Underwriting after the storms
As a consequence of the 2005 Atlantic storms, ACE has sought to revise its catastrophe risk models to factor in changes to its risk perception. Speaking after the announcement of the group's 2005 financial results, Duperreault stressed that while ACE's appetite for risk had not changed, “our view of potential loss has, and we have to adjust our portfolio and, in fact, we are doing just that.” The knock on affect of the adjustments to the risk models, coupled with the loss reassessment is threefold: the changes will see prices raised, a reduction in the group's aggregate exposure and an increase in the amount of reinsurance protection purchased. “As far as catastrophe pricing is concerned, we have raised rates to reflect our current view of both frequency and severity, and increased ROE targets for catastrophe-related business,” said Duperreault, adding that target returns had also been raised to reflect the volatility and uncertainty in this sector.

Speaking subsequently to Global Reinsurance in March, Duperreault reiterated this strategy. “We looked at the risks which we were taking on and decided to either cut back or raise the price against it in the loss-affected lines,” he explained, but was keen to point out that despite these measures, “we did not short-change the other lines.”

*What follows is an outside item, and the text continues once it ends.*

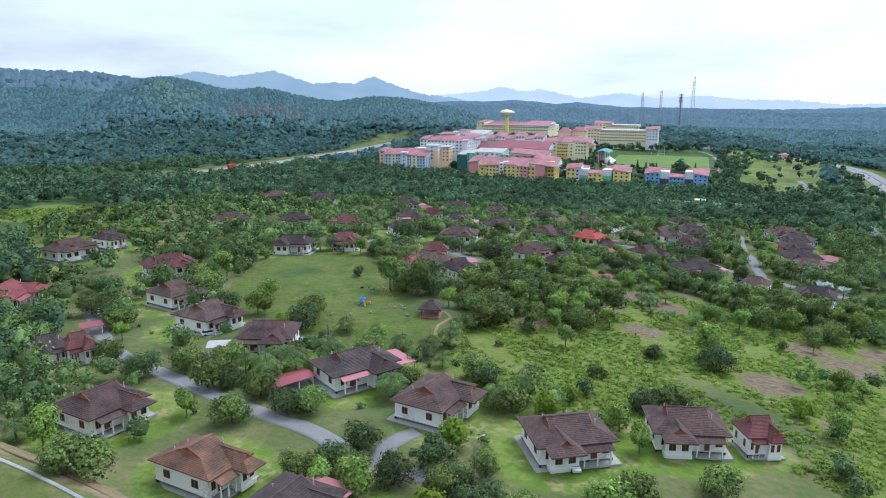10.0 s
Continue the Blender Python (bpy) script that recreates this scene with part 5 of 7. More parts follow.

Interestingly, despite the fact that the reinsurance sector affords by far the greater opportunity for rate increases, Duperreault is adamant that ACE will refrain from breaking its 80/20 rule in terms of its insurance and reinsurance split. Describing reinsurance as the “hotter area” when compared to the direct market, and adding that the group will certainly be seeking to take advantage of the pricing potential of this sector, he said that they were comfortable with the current balance.

The risk of recoverables
In a research update on ACE produced by Standard & Poor's, which saw the group's rating outlook revised to stable from negative, the rating agency cited, under the heading of “Major rating factors”, concerns about the high level of reinsurance recoverables and intangibles, which it said “anchored the current rating”, adding that this risk had intensified following the 2005 hurricanes, which have seen the group further raise its recoverables level. “As far as our reinsurance strategy is concerned,” Duperreault said, commenting on the financial results, “as I said previously, our retention is increasing and so is the amount of reinsurance cover we are purchasing.”

ACE has always valued strongly the role of reinsurance cover in its overall risk management strategy to mitigate loss exposures. As of 31 December 2005, the group's net reinsurance recoverable balance totaled $15.5bn, including $15.1bn of recoverables on unpaid losses and loss expenses, less $451m of “uncollectible reinsurance”. This compares to reinsurance recoverables of $14.9bn in 2004. Of the current sum, $3.4bn or 22% of the reinsurers providing cover are rated below “A-” or are not rated. The top ten reinsurers, as at 30 September 2005, accounted for $5,272m, of which bad debt constituted a mere $84m, or 1.6%. This list of the top ten includes: AIG, Berkshire Hathaway, Munich Re, Swiss Re and Lloyd's. Commenting on the concerns over the degree to which the group is reliant upon reinsurance, Duperreault flagged up the fact that the rating agencies “gave us very good marks for the quality of the reinsurance which was available for these current losses resulting from Katrina, Rita and Wilma – both in terms of the quality of the reinsurers and the security we had against it.”

The year ahead
On 15 December 2005, ACE released its forecast for 2006, predicting that the group would achieve a property/casualty combined ratio for the year of between 88% and 90%, which included $400m for catastrophe-related losses resulting from both insurance and reinsurance exposures. Asked in March whether ACE still stood firm on this forecast, Duperreault said, “We think that 2006 will see price increases clearly on the affected lines and possibly on the affected lines as a follow on. But if they don't, we believe our underwriting process would allow us to still produce the 88% to 90% combined ratio but maybe not at the same ‘flying' level.”